Meteorological Service of Jamaica

Agency overview
- Jurisdiction: Jamaica
- Agency executives: Evan Thompson, Principal Director; Lisa Wright, Support Services Manager; Rohan Brown, Weather Services Manager; Jacqueline Spence-Hemmings, Climate Services Manager;
- Parent department: Ministry of Economic Growth and Job Creation
- Website: https://metservice.gov.jm/

= Meteorological Service of Jamaica =

The Meteorological Service of Jamaica, commonly known as the Met Service, is the government agency responsible for monitoring and tracking weather and climate in Jamaica, forecasting, warnings about weather events such as hurricanes, and aviation/marine services.
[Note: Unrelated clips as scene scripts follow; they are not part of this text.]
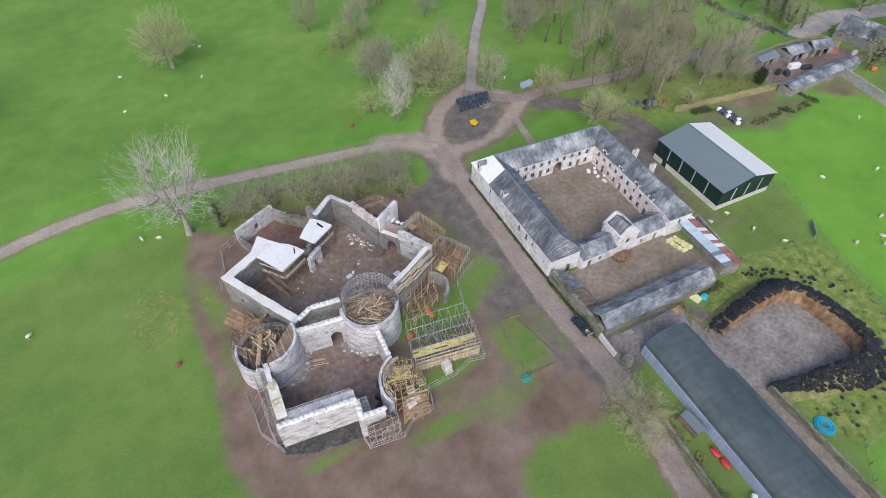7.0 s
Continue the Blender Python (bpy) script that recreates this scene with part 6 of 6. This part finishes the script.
def truck(x, y, rz, paint, label, name="pickup_truck"):
    """A double-cab pickup about 5.1 m long."""
    root = thing(name, label, "pickup truck", (0, 0, 0))
    def blk(nm, mat, a, bev=0.08, taper=None, label=""):
        bm = bmesh.new()
        box(bm, *a)
        if taper:
            for v in bm.verts:
                if v.co.z > (a[2] + a[5]) / 2:
                    v.co.x = v.co.x * taper[0] + taper[2]
                    v.co.y *= taper[1]
        bmesh.ops.bevel(bm, geom=bm.edges[:], offset=bev, segments=2, affect="EDGES")
        return part(nm, bm, mat, root, label, smooth=False)
    blk("body", paint, (-2.5, -0.88, 0.42, 2.5, 0.88, 0.98), 0.12)
    blk("cab", paint, (-0.6, -0.82, 0.95, 1.35, 0.82, 1.72), 0.12, (0.8, 0.86, 0.05))
    blk("windscreen", M_GLASS, (1.02, -0.68, 1.06, 1.34, 0.68, 1.6), 0.04, (0.78, 0.9, 0.12))
    blk("rear_window", M_GLASS, (-0.66, -0.66, 1.1, -0.5, 0.66, 1.55), 0.03)
    for s in (-1, 1):
        blk("side_window", M_GLASS, (-0.4, s * 0.80 - 0.03, 1.1, 1.0, s * 0.80 + 0.03, 1.55), 0.02, (0.85, 0.93, 0.05))
        blk("bed_side", paint, (-2.5, s * 0.82 - 0.06, 0.95, -0.6, s * 0.82 + 0.06, 1.2), 0.03)
        blk("headlight", M_SHEET, (2.4, s * 0.65 - 0.16, 0.72, 2.52, s * 0.65 + 0.16, 0.9), 0.03)
        blk("tail_light", M_RED, (-2.53, s * 0.74 - 0.08, 0.75, -2.46, s * 0.74 + 0.08, 1.0), 0.02)
        for xx in (-1.55, 1.6):
            bm = bmesh.new()
            bmesh.ops.create_cone(bm, cap_ends=True, segments=18, radius1=0.38, radius2=0.38, depth=0.26, matrix=pose(xx, s * 0.8, 0.38, 90, 0, 0))
            wh = part("wheel", bm, M_TYRE, root)
            bm = bmesh.new()
            bmesh.ops.create_cone(bm, cap_ends=True, segments=12, radius1=0.21, radius2=0.21, depth=0.28, matrix=pose(xx, s * 0.81, 0.38, 90, 0, 0))
            part("rim", bm, M_TUBE, wh)
    blk("tailgate", M_TUBE, (-2.55, -0.8, 0.7, -2.44, 0.8, 1.2), 0.03)
    blk("load", M_YELLOW, (-1.7, -0.25, 0.95, -1.3, 0.3, 1.3), 0.05)
    blk("load", M_WOODOLD, (-2.2, -0.5, 0.95, -1.75, 0.5, 1.15), 0.05)
    root.matrix_basis = pose(x, y, 0.06, 0, 0, rz)
    return root


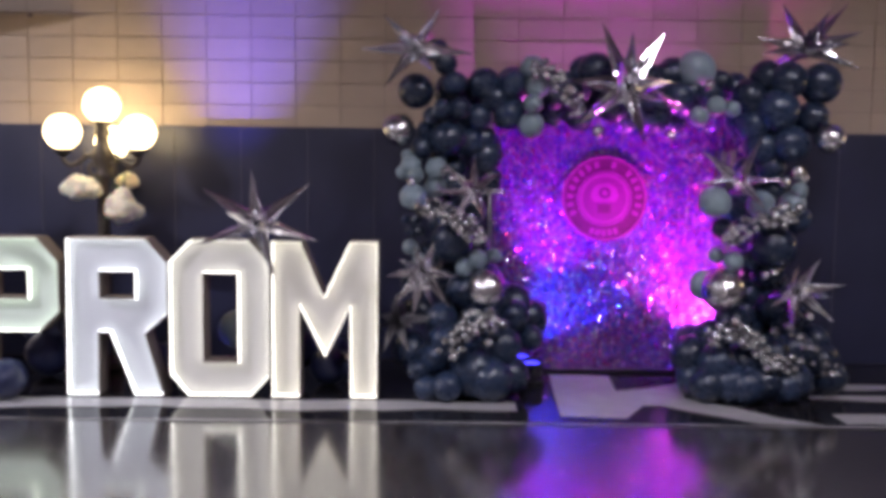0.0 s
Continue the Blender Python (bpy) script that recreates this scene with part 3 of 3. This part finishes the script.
def star(place, length, spikes, finish="bright"):
    """spikes: pairs of the angle round the front view, from +x towards up, and the share of the length that shows there."""
    label = "silver foil starburst balloon with long pointed spikes" if finish == "bright" else "dull grey foil starburst balloon low behind the others"
    ob = thing("star_balloon", label, "balloon", *place, group="star balloons")
    part("core", CORES[finish], None, ob).scale = (length,) * 3
    rng = random.Random(int(1000 * (place[0] + 10)))
    tips = []
    for angle, share in spikes:
        a, lean = radians(angle), -math.sqrt(max(0.02, 0.98 - share * share))
        tips.append(Vector((share * math.cos(a), lean if share < 0.75 else lean * rng.uniform(-0.6, 0.7), share * math.sin(a))))
    tips += [Vector((0.35, 0.8, 0.4)), Vector((-0.4, 0.8, -0.3)), Vector((-0.26, -0.80, 0.20)), Vector((0.36, -0.78, -0.02))]
    for tip in tips:
        spike = part("spike", rng.choice(SPIKES[finish]), None, ob)
        spike.rotation_mode = "QUATERNION"
        spike.rotation_quaternion = tip.to_track_quat("Z", "Y") @ Euler((0, 0, rng.uniform(0, 6.28))).to_quaternion()
        spike.location = tip * 0.03 * length
        spike.scale = (length * 0.70, length * 0.70, length * tip.length * 0.97)
    return ob


for row in STARS[:-1]:
    star(*row)
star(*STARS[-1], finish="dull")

# ---- foil curtain with badge ----
curtain = thing("foil_curtain", "iridescent foil sequin curtain lit magenta and violet", "curtain", 5.3, 1.2, 0)


def hang(z):
    """How far the curtain's foot swings forward at height z."""
    return -0.22 * (max(0.0, 0.6 - z) / 0.6) ** 1.5


sheet = bmesh.new()
levels = [0.03 + 0.06 * k for k in range(39)]
for off in (0.016, 0.022):
    rows = [[sheet.verts.new((x, off + hang(z), z)) for x in (-1.12, 1.12)] for z in levels]
    for low, high in zip(rows, rows[1:]):
        sheet.faces.new((low[0], low[1], high[1], high[0]))
part("backing", sheet, BACKING, curtain)
post = mesh_of(lathe([(0.016, 0.0), (0.016, 2.38)], 10), "post", STEEL, True)
for x in (-1.14, 1.14):
    upright = part("post", post, STEEL, curtain)
    upright.location = (x, 0.03, 0.004)
    part("foot", boxed(-0.2, 0.2, -0.05, 0.05, -0.004, 0.008, bevel=0.003), PLASTIC, upright)
part("bottom_bar", boxed(-1.15, 1.15, -0.225, -0.185, 0.006, 0.03, bevel=0.006), PLASTIC, curtain)
rng = random.Random(3)
verts, faces = [], []
for col in range(200):
    twist = rng.gauss(0, 0.22)
    for row in range(96):
        x, z = -1.1 + 2.2 * (col + 0.5) / 200, 0.04 + 2.26 * (row + rng.uniform(0.35, 0.65)) / 96
        w, h = 0.0053, 0.0135 * rng.uniform(0.75, 1.25)
        loose = 2.2 if rng.random() < 0.25 else 1.0
        turn = Euler((rng.gauss(0, 0.17 * loose), rng.gauss(0, 0.04), twist + rng.gauss(0, 0.20 * loose))).to_matrix()
        n, mid = len(verts), Vector((x + rng.gauss(0, 0.0015), hang(z) + rng.uniform(-0.012, 0.006), z))
        verts += [mid + turn @ Vector(c) for c in ((-w, 0, -h), (w, 0, -h), (w, 0, h), (-w, 0, h))]
        faces.append((n, n + 1, n + 2, n + 3))
data = bpy.data.meshes.new("sequin_layer")
data.from_pydata([tuple(v) for v in verts], [], faces)
data.materials.append(SEQUIN)
tagged(part("sequin_layer", data, None, curtain), "small tilted iridescent foil pieces", kind="stuff")

badge = thing("round_badge", "round magenta badge with rings hung on the foil curtain", "sign", 5.172, 1.178, 1.535)


def ring_plate(r0, r1, y0, y1, steps=56):
    bm = bmesh.new()
    outer = [(r1 * math.cos(math.tau * k / steps), r1 * math.sin(math.tau * k / steps)) for k in range(steps)]
    if r0 <= 0:
        plate(bm, [outer], y0)
        ring(bm, outer, y0, outer, y1)
        return bm
    inner = [(r0 * math.cos(math.tau * k / steps), r0 * math.sin(math.tau * k / steps)) for k in range(steps)]
    ring(bm, outer, y0, inner, y0)
    ring(bm, outer, y0, outer, y1)
    ring(bm, inner, y0, inner, y1)
    return bm


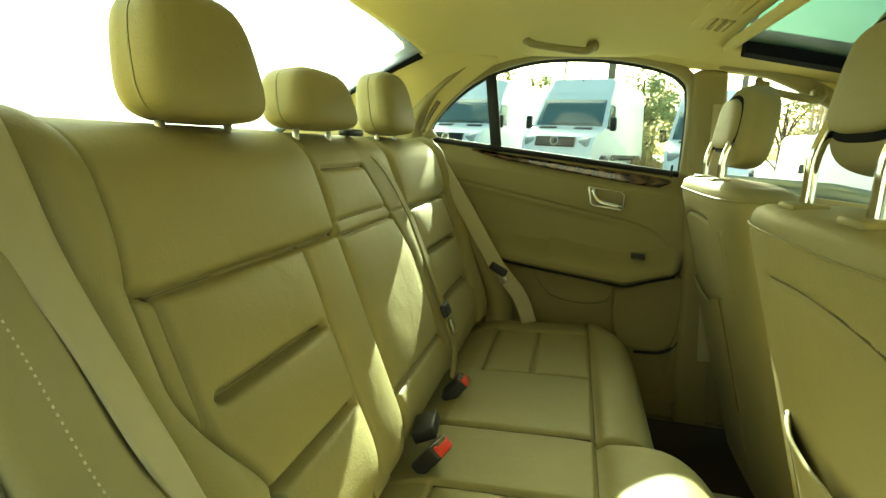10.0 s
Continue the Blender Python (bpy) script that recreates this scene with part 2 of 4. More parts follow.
def plate(name, outline, depth, to_world, mat, parent=None, label="", bevel=0.0, hole=None):
    """A flat panel from a 2D outline (a, b), pushed back by depth; to_world places (a, b, c)."""
    bm = bmesh.new()
    vs = [bm.verts.new((a, b, 0)) for a, b in outline]
    f = bm.faces.new(vs)
    r = bmesh.ops.extrude_face_region(bm, geom=[f])
    top = [g for g in r["geom"] if isinstance(g, bmesh.types.BMVert)]
    bmesh.ops.translate(bm, verts=top, vec=(0, 0, depth))
    if bevel:
        edges = [e for e in bm.edges if all(v in top for v in e.verts)]
        bmesh.ops.bevel(bm, geom=edges, offset=bevel, segments=3, affect='EDGES', profile=0.5)
    for v in bm.verts:
        v.co = Vector(to_world(v.co.x, v.co.y, v.co.z))
    return part(name, bm, mat, parent, label, smooth=False)


def outline_of(pts, n=60):
    """A closed smooth outline through 2D control points."""
    p = [Vector((a, b, 0)) for a, b in pts]
    m = len(p)
    out = []
    for i in range(n):
        s = m * i / n
        k = int(s)
        t = s - k
        a, b, c, d = p[(k - 1) % m], p[k % m], p[(k + 1) % m], p[(k + 2) % m]
        q = 0.5 * ((2 * b) + (c - a) * t + (2 * a - 5 * b + 4 * c - d) * t * t + (3 * b - a - 3 * c + d) * t ** 3)
        out.append((q.x, q.y))
    return out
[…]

The Met Service is a branch of the Ministry of Economic Growth and Job Creation.

== History ==
=== 1940s–1950s ===
Until the 1940s, meteorological matters in Jamaica were coordinated by a "Government Meteorologist", whose chief tasks were the collection and publication of meteorological data such as rainfall, temperature, etc. During the 1940s, a formal meteorological service was developed as an adjunct of the British Government's Air Ministry. This was during World War II and meteorological activities were expanded to include synoptic weather forecasting, particularly for aviation and marine interests.

=== 1950s–1962 ===
The early 1950s saw the establishment of the British Caribbean Meteorological Service in 1951, which unified meteorological activities of the British Caribbean colonies including Jamaica. It was later taken over by the West Indies Meteorological Service (WIMS) with headquarters in Trinidad and Tobago.

=== Since 1962 ===
Upon independence in 1962, Jamaica became a member state of the World Meteorological Organization, a United Nations specialized agency. Throughout the wider Caribbean, the WIMS was superseded by the Caribbean Meteorological Service which was established on 1 January 1963. The Bahamas withdrew from the Service a year later. The Service itself would be later transformed into the Caribbean Meteorological Organization (CMO) in 1973.

== Leadership and Structure ==
The Met Service is composed of three distinct Services: Weather, Climate, and Support, all overseen by the Principal Director who, as of October 2025, is Evan Thompson. Each service is led by a manager responsible for its respective operational area.